Although the fight against the death sentence in Tamil Nadu dates back to the pre-Independence era, it gathered momentum only after a TADA court in 1998 sentenced all the 26 accused, most of them Tamils, to death in the Rajiv Gandhi assassination case.

“Only three Tamils, Murugan alias Sriharan, T. Suthendraraja alias Santhan and A.G. Perarivalan alias Arivu, are facing the gallows today in the case since 1998. The death sentence for the four Veerappan aides, again all Tamils, further strengthened the movement [against capital punishment] here,” Ravikumar pointed out.

Political organisations such as the Dravidar Kazhagam, the Periyar Dravidar Kazhagam, the Pattali Makkal Katchi, the Marumalarchi Dravida Munnetra Kazhagam and the DMK and various other outfits have expressed their support to the struggle against the death penalty. “But the ethnic considerations in cases in which the Tamils have been awarded the capital punishment have prompted them to extend their support to the cause,” said Ravikumar. Tamil nationalist groups, he said, had usurped the campaign for obvious reasons.

On August 30, 2011, the Tamil Nadu Assembly passed a unanimous resolution asking then President Pratibha Patil to review the mercy petitions rejected earlier by her in the Rajiv Gandhi assassination case. Ravikumar insisted that the fight against the death penalty should not be confined to a few select cases for political and ethnic considerations. “The fight is against the death penalty,” he said.

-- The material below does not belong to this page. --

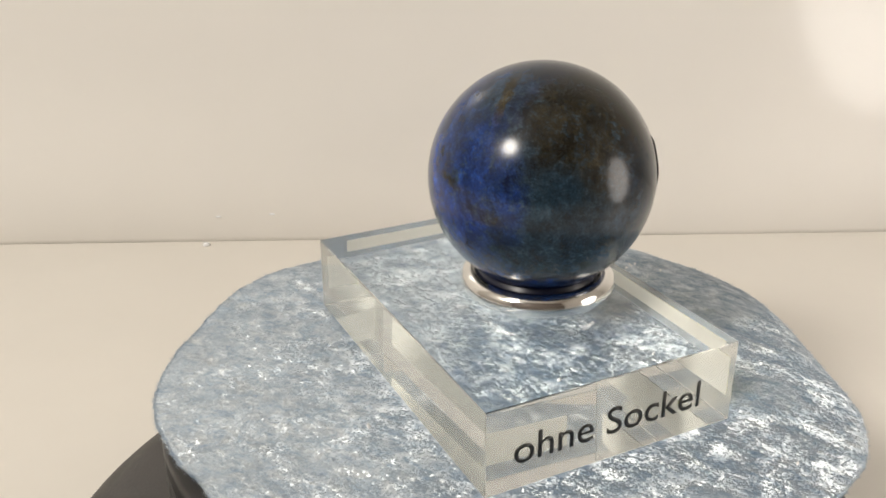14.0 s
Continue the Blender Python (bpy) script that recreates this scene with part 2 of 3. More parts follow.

Apart from the Amnesty International, anti-death penalty organisations that are active in Tamil Nadu include the Campaign Against Death Penalty (Justice V.R. Krishna Iyer inaugurated it in Chennai in 1998), the PUCL, the People’s Movement Against Death Penalty, the Asian Centre for Human Rights and the South India Cell for Human Rights Education and Monitoring.